Abstract

Learning by observing others is especially beneficial for young and naive individuals. The relationship to the social partner is thus important. While peers are often used as demonstrators to test for social learning abilities in a species, thereby studying horizontal transmission of information, this study focused on the vertical transmission of information, i.e. learning across generations, in a highly social species. Half-a-year-old piglets of the Kune Kune breed, Sus scrofa domesticus (in contrast to the usual subjects in studies on pigs raised and kept in seminatural conditions), were first exposed to their mother or aunt pushing one of two differently coloured bars to either the left or right side to open a sliding door, and were then tested after 1 min, 1 h and 1-day retention intervals.

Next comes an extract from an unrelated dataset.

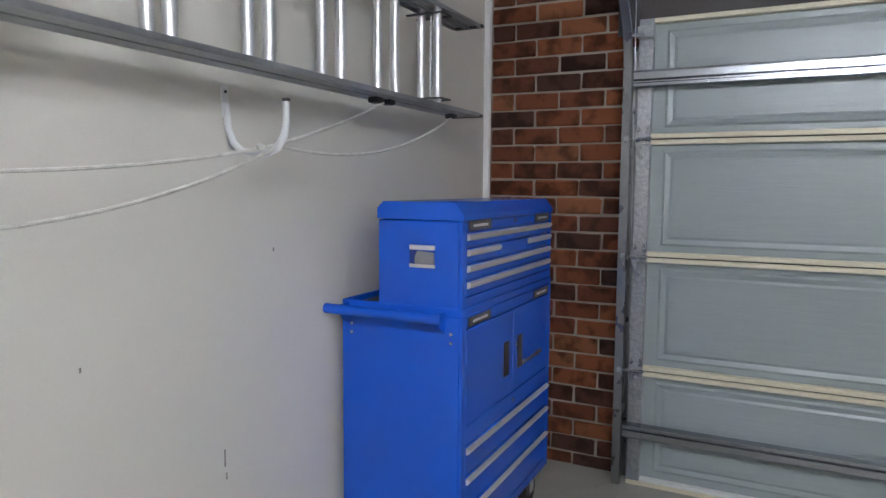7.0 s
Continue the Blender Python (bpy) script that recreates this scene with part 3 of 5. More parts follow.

Results indicated that subjects recalled the movement of the door, rather than using local or stimulus enhancement. A second test series revealed that the pigs used the demonstrated opening technique and even remembered it after a delay of 24 h. Nonexposed piglets did not show a side bias during their first encounters with the apparatus; however, habit formation was at play during later test sessions and was possibly the reason for long-term memory of the self-acquired techniques. Altogether, this study revealed that piglets learned how to solve a manipulative foraging problem from both their mother and their aunt, probably by acquiring some information through observation and then memorizing it for up to a day.